SINGAPORE — Chicago soybean futures rose on Wednesday after hitting a 10-month low in the previous session, aided by hopes of increased Chinese purchases, although forecasts of ample global supplies limited gains.
Corn edged higher, while wheat was largely unchanged.
“The market is focused on Chinese purchases,” said Ole Houe, director of advisory services at brokerage IKON Commodities in Sydney. “China is expected to come back to the market and buy more soybeans.”
China’s soybean imports in September fell 30% from the previous year, customs data showed on Wednesday, as poor crush margins curbed demand.
The most-active soybean contract on the Chicago Board Of Trade (CBOT) rose 0.7% to $12.06-1/2 a bushel by 0331 GMT, having closed down 2.4% on Tuesday when prices hit a December 2020 low.
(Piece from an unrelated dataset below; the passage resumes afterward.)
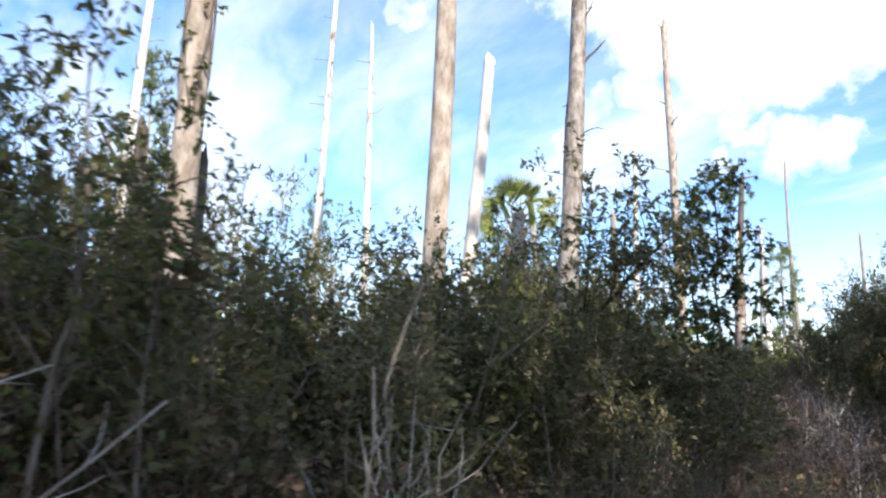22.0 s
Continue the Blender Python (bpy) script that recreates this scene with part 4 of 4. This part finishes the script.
for i, (x, y, h, r) in enumerate(((-12.9, 45.7, 6.0, 0.06), (-19.0, 67.1, 9.6, 0.13), (-26.8, 60.4, 10.6, 0.11), (-19.6, 58.7, 8.9, 0.19), (-24.26, 69.4, 15.3, 0.12), (-18.6, 59.6, 8.2, 0.15),
                                  (-14.5, 62.0, 9.5, 0.10), (-22.0, 62.0, 7.6, 0.11), (-28.0, 52.0, 7.0, 0.14))):
    snag((x, y), (x + 0.015 * h * ((i * 7) % 5 - 2) * (i > 0), y, h), h, r, M_SILVER if i % 3 == 0 else M_GREY, "thin grey dead pole far out in the swamp", ((h * 0.8, 1 if i % 2 else -1, 0.5, 0.4, 0.02),) if i % 2 else (), seed=40 + i, r_top=r * 0.5, sides=7,
         group="thin dead poles")


def forked_snag():
    """The dead tree with two crooked horns."""
    rng = np.random.default_rng(90)
    root = new("forked_dead_tree")
    root.matrix_world = pose(-24.5, 26.49, -0.1)
    tagged(root, "bleached dead tree that forks into two crooked arms", "dead tree", "dead standing trees")
    t = Tubes()
    stem = wander(rng, (0, 0, 0), (-0.04, 0.027, 1), 11.9, 12, 0.008)
    t.add(stem, np.linspace(0.24, 0.15, 13), 10, False, 0.04, rng)
    part("trunk", t.mesh("fork_trunk", M_SILVER), root)
    c = stem[-1]
    arms = (([c - (0, 0, 0.2), c - RIGHT * 0.16 + (0, 0, 0.45), c - RIGHT * 0.28 + (0, 0, 0.95), c - RIGHT * 0.36 + (0, 0, 1.75), c - RIGHT * 0.5 + (0, 0, 2.15), c - RIGHT * 0.78 + (0, 0, 2.5), c - RIGHT * 1.58 + (0, 0, 2.62)], 0.105, M_SILVER),
            ([c - (0, 0, 0.2), c + RIGHT * 0.14 + (0, 0, 0.7), c + RIGHT * 0.17 + (0, 0, 1.6), c + RIGHT * 0.2 + (0, 0, 2.45)], 0.10, M_SILVER),
            ([c + RIGHT * 0.2 + (0, 0, 2.2), c + RIGHT * 0.45 + (0, 0, 2.28), c + RIGHT * 0.72 + (0, 0, 2.14), c + RIGHT * 0.92 + (0, 0, 1.9), c + RIGHT * 0.96 + (0, 0, 1.6)], 0.045, M_DARKWOOD),
            ([c + (0, 0, 0.02), c + RIGHT * 0.28 + (0, 0, 0.34), c + RIGHT * 0.5 + (0, 0, 0.48), c + RIGHT * 0.66 + (0, 0, 0.76)], 0.07, M_DARKWOOD),
            ([c + RIGHT * 0.3 + (0, 0, 0.36), c + RIGHT * 0.5 + (0, 0, 0.22), c + RIGHT * 0.56 + (0, 0, 0.04)], 0.035, M_DARKWOOD),
            ([c + RIGHT * 0.5 + (0, 0, 0.48), c + RIGHT * 0.72 + (0, 0, 0.46), c + RIGHT * 0.66 + (0, 0, 0.6)], 0.03, M_DARKWOOD))
    for pts, r, mat in arms:
        t = Tubes()
        t.add(pts, np.linspace(r, r * 0.3, len(pts)), 7)
        part("arm", t.mesh("fork_arm", mat), root)


forked_snag()


def vine(root_xy, high, z0, z1, r, count, mat, seed, size=0.10, name="climbing_ivy", label="green ivy climbing a dead trunk", reach=0.2, way=None):
    """Leaves and thin stems clinging round a leaning trunk."""
    rng = np.random.default_rng(seed)
    line_z = np.linspace(0, z1 + 1, 40)
    line = trunk_line(root_xy, high, line_z)

    def core(zz):
        return np.stack([np.interp(zz, line_z, line[:, i]) for i in range(3)], -1)

    o = core(z0)
    root = new(name)
    root.matrix_world = pose(*o)
    tagged(root, label, "ivy")
    tubes, tw = Tubes(), []
    for s in range(5):
        a = rng.uniform(0, 6.28)
        zz = np.linspace(z0, z1, 14)
        aa = a + np.cumsum(rng.normal(0, 0.35, 14))
        pts = core(zz) - o + np.stack([np.cos(aa), np.sin(aa), 0 * aa], -1) * (r + 0.02)
        tubes.add(pts, np.linspace(0.014, 0.006, 14), 4)
    for _ in range(count // 8):
        zc = np.clip(rng.normal((z0 * 0.45 + z1 * 0.55), (z1 - z0) * 0.3), z0, z1)
        a = rng.uniform(0, 6.28) if way is None else rng.normal(way, 0.5)
        p = core(zc) - o + np.array([math.cos(a), math.sin(a), 0]) * r
        tw.append(wander(rng, p, (math.cos(a), math.sin(a), rng.uniform(-0.8, 0.3)), rng.uniform(0.2, 1.0) * reach, 2, 0.2))
    if way is not None:
        p = core(z0 + 0.3) - o + np.array([math.cos(way), math.sin(way), 0]) * (r + 0.28)
        strand = wander(rng, p, (0, 0, -1), 0.95, 8, 0.08)
        tubes.add(strand, np.linspace(0.006, 0.003, 9), 4)
        tw += [strand[k:k + 2] for k in range(8)]
    part("ivy_stem", tubes.mesh("ivy_stem", M_STEM), root)
    part("foliage", leaves("ivy_leaves", rng, tw, count, size, size * 0.8, mat, 0.8, 0.3), root)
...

Corn added 0.1% to $5.23-1/4 a bushel and wheat was flat at $7.34 a bushel.
The US Department of Agriculture (USDA) on Tuesday pegged a larger-than-expected soybean crop of 4.448 billion bushels and soybean yields of 51.5 bushels per acre.
The government agency estimated both the corn crop currently being harvested and the corn yields above expectations.
The USDA forecast global wheat ending stocks at the lowest in five years, due in part to droughts in the northern United States and Canada that hurt production.